- _Raw data_
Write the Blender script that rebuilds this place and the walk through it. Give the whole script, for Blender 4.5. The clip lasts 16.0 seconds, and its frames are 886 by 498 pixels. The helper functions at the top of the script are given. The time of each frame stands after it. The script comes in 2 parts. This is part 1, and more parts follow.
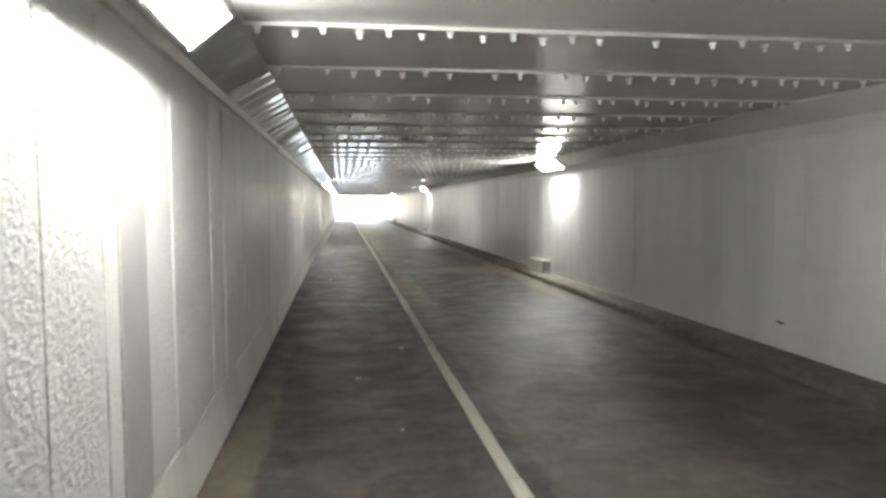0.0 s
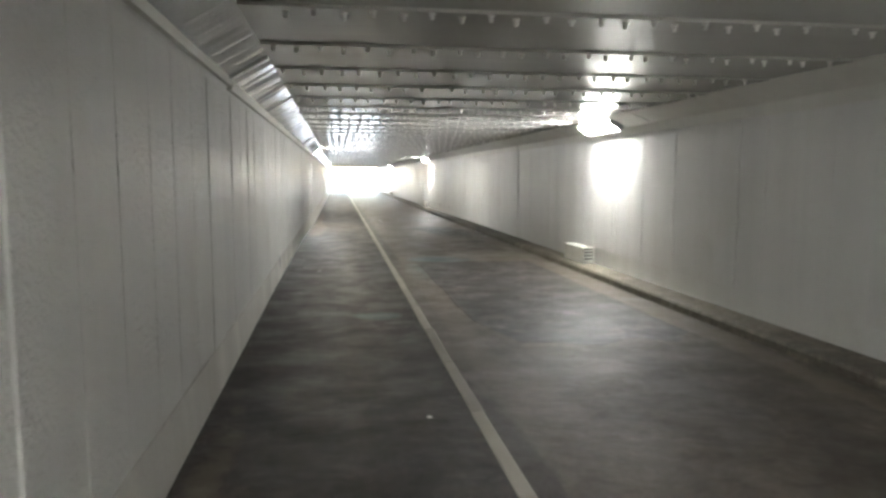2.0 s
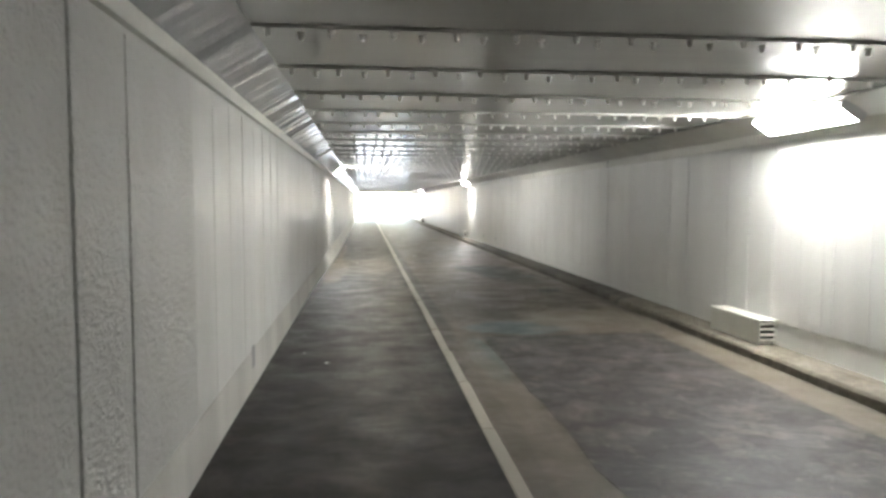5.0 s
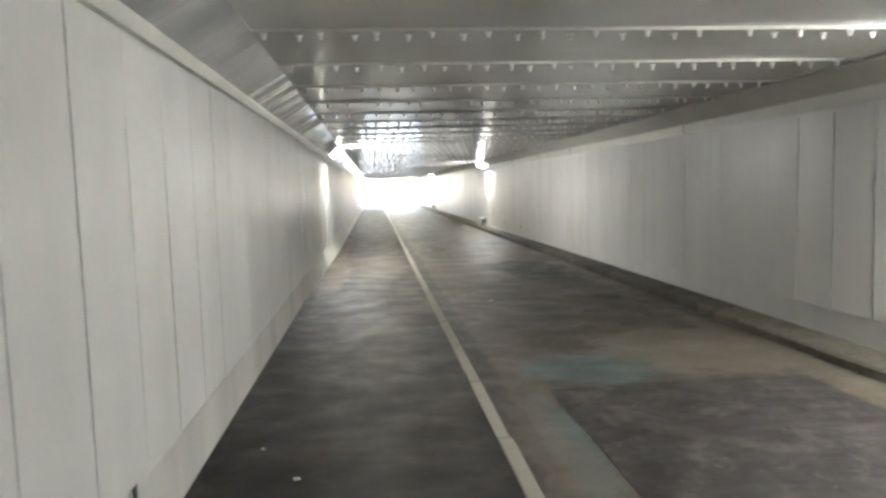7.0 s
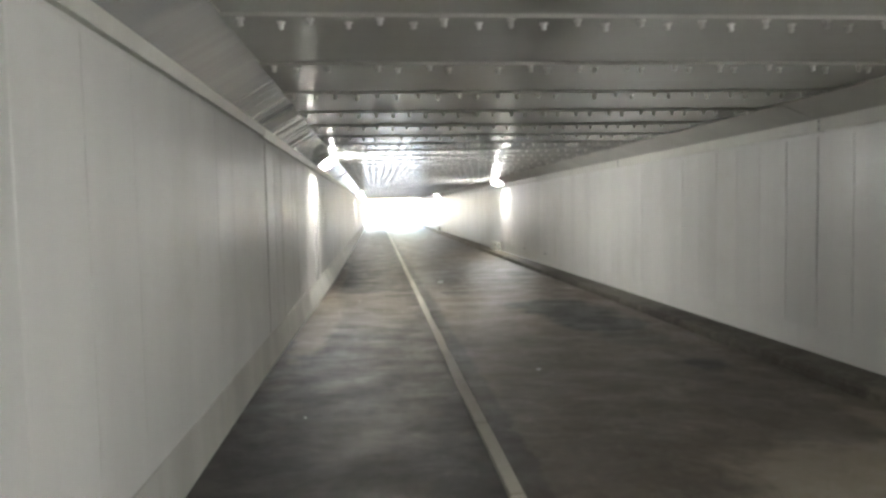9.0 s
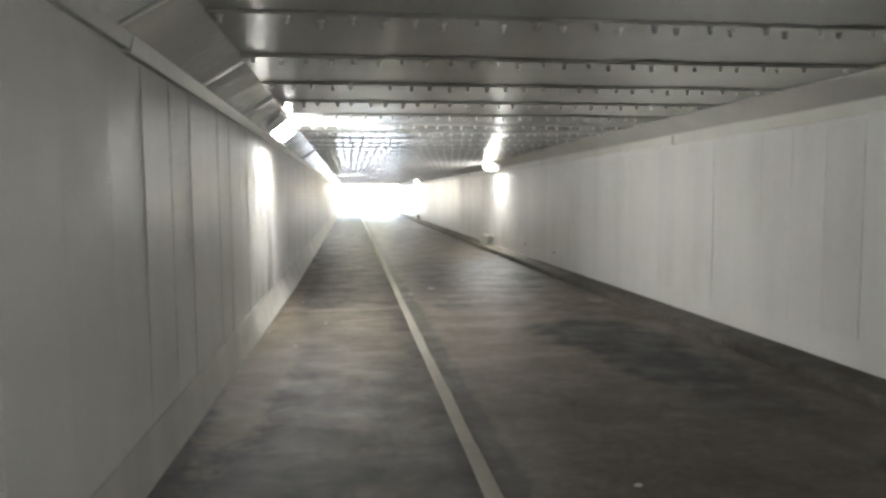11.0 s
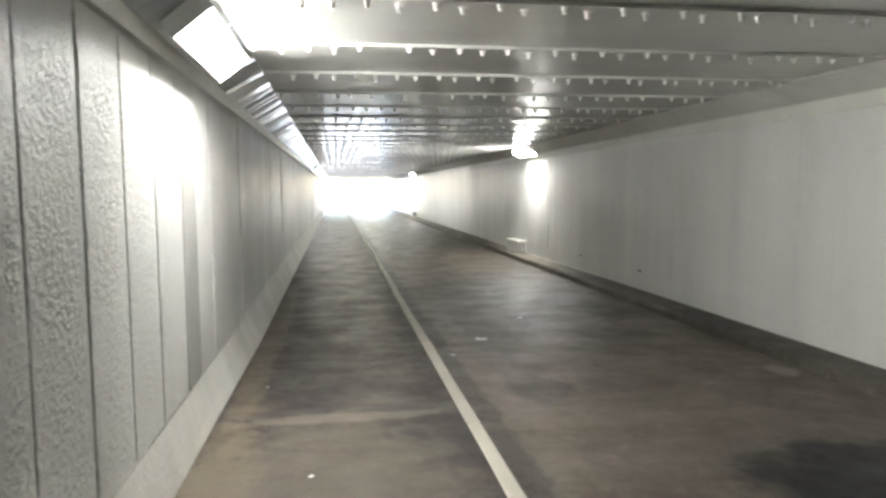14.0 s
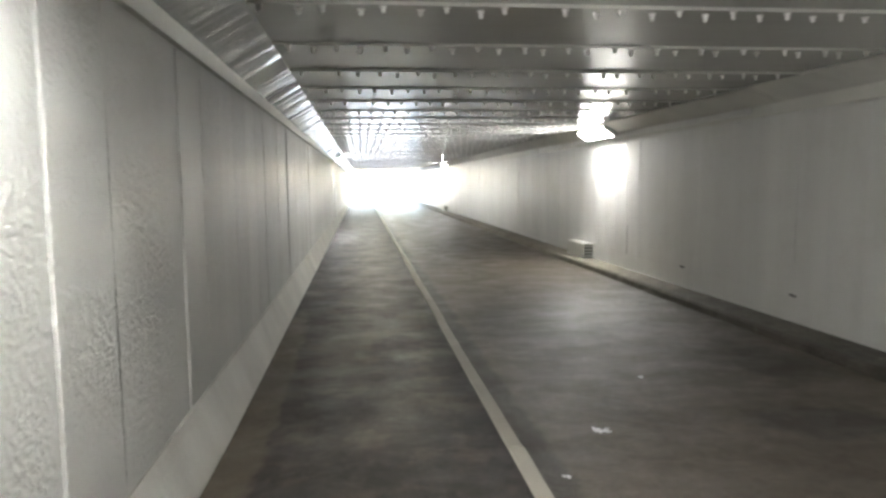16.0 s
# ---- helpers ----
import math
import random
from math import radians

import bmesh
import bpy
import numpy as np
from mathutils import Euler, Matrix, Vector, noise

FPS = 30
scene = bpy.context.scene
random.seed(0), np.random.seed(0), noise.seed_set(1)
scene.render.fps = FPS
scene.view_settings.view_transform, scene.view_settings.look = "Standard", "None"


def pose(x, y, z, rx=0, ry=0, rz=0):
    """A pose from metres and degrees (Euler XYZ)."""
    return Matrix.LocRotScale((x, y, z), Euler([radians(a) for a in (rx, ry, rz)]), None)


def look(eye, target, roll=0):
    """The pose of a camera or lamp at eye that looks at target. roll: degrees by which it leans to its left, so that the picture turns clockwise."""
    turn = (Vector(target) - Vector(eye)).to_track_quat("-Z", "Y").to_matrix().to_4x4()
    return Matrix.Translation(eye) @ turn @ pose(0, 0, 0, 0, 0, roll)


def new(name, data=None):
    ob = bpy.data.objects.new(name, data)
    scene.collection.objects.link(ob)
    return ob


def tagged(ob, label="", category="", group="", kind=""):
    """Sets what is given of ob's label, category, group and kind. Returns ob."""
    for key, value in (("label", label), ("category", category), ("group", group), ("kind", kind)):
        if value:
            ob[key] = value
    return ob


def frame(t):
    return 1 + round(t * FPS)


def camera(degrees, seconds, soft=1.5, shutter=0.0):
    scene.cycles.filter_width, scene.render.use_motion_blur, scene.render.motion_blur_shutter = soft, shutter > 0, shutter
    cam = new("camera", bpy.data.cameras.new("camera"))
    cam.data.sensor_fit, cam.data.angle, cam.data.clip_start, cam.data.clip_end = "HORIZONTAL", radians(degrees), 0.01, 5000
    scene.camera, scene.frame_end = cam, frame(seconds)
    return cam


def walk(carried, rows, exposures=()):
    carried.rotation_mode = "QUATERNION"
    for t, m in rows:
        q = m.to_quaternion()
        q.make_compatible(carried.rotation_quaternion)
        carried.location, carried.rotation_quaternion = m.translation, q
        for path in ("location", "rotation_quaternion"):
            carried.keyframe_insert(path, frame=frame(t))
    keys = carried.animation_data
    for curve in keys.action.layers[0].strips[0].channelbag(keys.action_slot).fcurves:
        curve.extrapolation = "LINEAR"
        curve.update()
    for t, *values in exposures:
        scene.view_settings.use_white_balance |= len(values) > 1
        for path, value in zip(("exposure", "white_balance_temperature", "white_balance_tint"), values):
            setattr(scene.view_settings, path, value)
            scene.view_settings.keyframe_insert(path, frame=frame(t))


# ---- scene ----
cam = camera(65.1, 16.0, soft=3.0, shutter=0.3)
METRES, EYE, TILT, LEAN, TURN = 24.0, 1.5, 0.15, 0.45, -8.2
ROWS = [
    (0.0, 0.0, 0.0, 0.0, 0.01, -3.87, -0.17),
    (0.5, -0.0054, 0.0316, -0.0005, -0.94, -3.01, 0.28),
    (1.0, -0.0075, 0.0611, -0.0003, -3.57, -4.28, -0.43),
    (1.5, -0.0127, 0.0922, -0.0006, -0.46, -4.93, -1.52),
    (2.0, -0.0163, 0.1233, -0.0009, -0.4, -6.11, -0.57),
    (2.5, -0.0215, 0.1561, -0.0007, 0.11, -4.21, -1.22),
    (3.0, -0.0243, 0.1861, -0.0007, 0.06, -3.77, 0.85),
    (3.5, -0.028, 0.218, -0.001, 2.18, -4.32, -2.61),
    (6.0, -0.0475, 0.3717, -0.0015, 1.67, -3.88, 0.55),
    (6.5, -0.0497, 0.4013, -0.0014, 1.49, -4.14, -1.31),
    (7.0, -0.0547, 0.4324, -0.0021, 2.5, -5.26, 1.13),
    (7.5, -0.0561, 0.4625, -0.0017, 1.22, -5.42, -0.25),
    (8.0, -0.0618, 0.4931, -0.0022, 2.64, -2.76, -2.75),
    (8.5, -0.0637, 0.5224, -0.0024, 1.49, -3.27, -0.21),
    (9.0, -0.0703, 0.5529, -0.0031, 2.72, -3.54, 0.73),
    (11.5, -0.0929, 0.7094, -0.003, 0.42, -4.7, -0.19),
    (12.0, -0.0979, 0.7406, -0.0024, 1.68, -3.0, -0.48),
    (12.5, -0.1044, 0.7711, -0.0027, 3.36, -2.24, 1.92),
    (13.0, -0.1094, 0.8025, -0.0035, 3.48, -3.63, -1.6),
    (13.5, -0.1167, 0.8338, -0.0046, 1.03, -4.85, -0.9),
    (14.0, -0.122, 0.8659, -0.0044, -0.57, -5.04, 0.01),
    (14.5, -0.1285, 0.8975, -0.0051, 0.82, -4.31, 0.55),
    (15.0, -0.1309, 0.9281, -0.0054, 0.52, -4.93, -0.16),
    (15.5, -0.1361, 0.9586, -0.0057, 1.22, -5.73, 0.59),
    (16.0, -0.1388, 0.9891, -0.0053, 1.5, -5.68, 0.23),
]
EXPOSURES = [(0.0, 4.55), (1.0, 4.82), (3.5, 4.78), (7.0, 4.85), (9.0, 4.68), (12.5, 4.6), (14.0, 4.62), (15.0, 4.5), (16.0, 4.62)]
walk(cam, [(t, pose(0, 0, EYE, TILT, LEAN, TURN) @ pose(METRES * x, METRES * y, METRES * z, 90 + pitch, roll, yaw)) for t, x, y, z, yaw, pitch, roll in ROWS], exposures=EXPOSURES)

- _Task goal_
Print out the lines exactly, skipping any picture.

- _Correct result_
Write the Blender script that rebuilds this place and the walk through it. Give the whole script, for Blender 4.5. The clip lasts 16.0 seconds, and its frames are 886 by 498 pixels. The helper functions at the top of the script are given. The time of each frame stands after it. The script comes in 2 parts. This is part 1, and more parts follow.
0.0 s
2.0 s
5.0 s
7.0 s
9.0 s
11.0 s
14.0 s
16.0 s
# ---- helpers ----
import math
import random
from math import radians

import bmesh
import bpy
import numpy as np
from mathutils import Euler, Matrix, Vector, noise

FPS = 30
scene = bpy.context.scene
random.seed(0), np.random.seed(0), noise.seed_set(1)
scene.render.fps = FPS
scene.view_settings.view_transform, scene.view_settings.look = "Standard", "None"


def pose(x, y, z, rx=0, ry=0, rz=0):
    """A pose from metres and degrees (Euler XYZ)."""
    return Matrix.LocRotScale((x, y, z), Euler([radians(a) for a in (rx, ry, rz)]), None)


def look(eye, target, roll=0):
    """The pose of a camera or lamp at eye that looks at target. roll: degrees by which it leans to its left, so that the picture turns clockwise."""
    turn = (Vector(target) - Vector(eye)).to_track_quat("-Z", "Y").to_matrix().to_4x4()
    return Matrix.Translation(eye) @ turn @ pose(0, 0, 0, 0, 0, roll)


def new(name, data=None):
    ob = bpy.data.objects.new(name, data)
    scene.collection.objects.link(ob)
    return ob


def tagged(ob, label="", category="", group="", kind=""):
    """Sets what is given of ob's label, category, group and kind. Returns ob."""
    for key, value in (("label", label), ("category", category), ("group", group), ("kind", kind)):
        if value:
            ob[key] = value
    return ob


def frame(t):
    return 1 + round(t * FPS)


def camera(degrees, seconds, soft=1.5, shutter=0.0):
    scene.cycles.filter_width, scene.render.use_motion_blur, scene.render.motion_blur_shutter = soft, shutter > 0, shutter
    cam = new("camera", bpy.data.cameras.new("camera"))
    cam.data.sensor_fit, cam.data.angle, cam.data.clip_start, cam.data.clip_end = "HORIZONTAL", radians(degrees), 0.01, 5000
    scene.camera, scene.frame_end = cam, frame(seconds)
    return cam


def walk(carried, rows, exposures=()):
    carried.rotation_mode = "QUATERNION"
    for t, m in rows:
        q = m.to_quaternion()
        q.make_compatible(carried.rotation_quaternion)
        carried.location, carried.rotation_quaternion = m.translation, q
        for path in ("location", "rotation_quaternion"):
            carried.keyframe_insert(path, frame=frame(t))
    keys = carried.animation_data
    for curve in keys.action.layers[0].strips[0].channelbag(keys.action_slot).fcurves:
        curve.extrapolation = "LINEAR"
        curve.update()
    for t, *values in exposures:
        scene.view_settings.use_white_balance |= len(values) > 1
        for path, value in zip(("exposure", "white_balance_temperature", "white_balance_tint"), values):
            setattr(scene.view_settings, path, value)
            scene.view_settings.keyframe_insert(path, frame=frame(t))


# ---- scene ----
cam = camera(65.1, 16.0, soft=3.0, shutter=0.3)
METRES, EYE, TILT, LEAN, TURN = 24.0, 1.5, 0.15, 0.45, -8.2
ROWS = [
    (0.0, 0.0, 0.0, 0.0, 0.01, -3.87, -0.17),
    (0.5, -0.0054, 0.0316, -0.0005, -0.94, -3.01, 0.28),
    (1.0, -0.0075, 0.0611, -0.0003, -3.57, -4.28, -0.43),
    (1.5, -0.0127, 0.0922, -0.0006, -0.46, -4.93, -1.52),
    (2.0, -0.0163, 0.1233, -0.0009, -0.4, -6.11, -0.57),
    (2.5, -0.0215, 0.1561, -0.0007, 0.11, -4.21, -1.22),
    (3.0, -0.0243, 0.1861, -0.0007, 0.06, -3.77, 0.85),
    (3.5, -0.028, 0.218, -0.001, 2.18, -4.32, -2.61),
    (6.0, -0.0475, 0.3717, -0.0015, 1.67, -3.88, 0.55),
    (6.5, -0.0497, 0.4013, -0.0014, 1.49, -4.14, -1.31),
    (7.0, -0.0547, 0.4324, -0.0021, 2.5, -5.26, 1.13),
    (7.5, -0.0561, 0.4625, -0.0017, 1.22, -5.42, -0.25),
    (8.0, -0.0618, 0.4931, -0.0022, 2.64, -2.76, -2.75),
    (8.5, -0.0637, 0.5224, -0.0024, 1.49, -3.27, -0.21),
    (9.0, -0.0703, 0.5529, -0.0031, 2.72, -3.54, 0.73),
    (11.5, -0.0929, 0.7094, -0.003, 0.42, -4.7, -0.19),
    (12.0, -0.0979, 0.7406, -0.0024, 1.68, -3.0, -0.48),
    (12.5, -0.1044, 0.7711, -0.0027, 3.36, -2.24, 1.92),
    (13.0, -0.1094, 0.8025, -0.0035, 3.48, -3.63, -1.6),
    (13.5, -0.1167, 0.8338, -0.0046, 1.03, -4.85, -0.9),
    (14.0, -0.122, 0.8659, -0.0044, -0.57, -5.04, 0.01),
    (14.5, -0.1285, 0.8975, -0.0051, 0.82, -4.31, 0.55),
    (15.0, -0.1309, 0.9281, -0.0054, 0.52, -4.93, -0.16),
    (15.5, -0.1361, 0.9586, -0.0057, 1.22, -5.73, 0.59),
    (16.0, -0.1388, 0.9891, -0.0053, 1.5, -5.68, 0.23),
]
EXPOSURES = [(0.0, 4.55), (1.0, 4.82), (3.5, 4.78), (7.0, 4.85), (9.0, 4.68), (12.5, 4.6), (14.0, 4.62), (15.0, 4.5), (16.0, 4.62)]
walk(cam, [(t, pose(0, 0, EYE, TILT, LEAN, TURN) @ pose(METRES * x, METRES * y, METRES * z, 90 + pitch, roll, yaw)) for t, x, y, z, yaw, pitch, roll in ROWS], exposures=EXPOSURES)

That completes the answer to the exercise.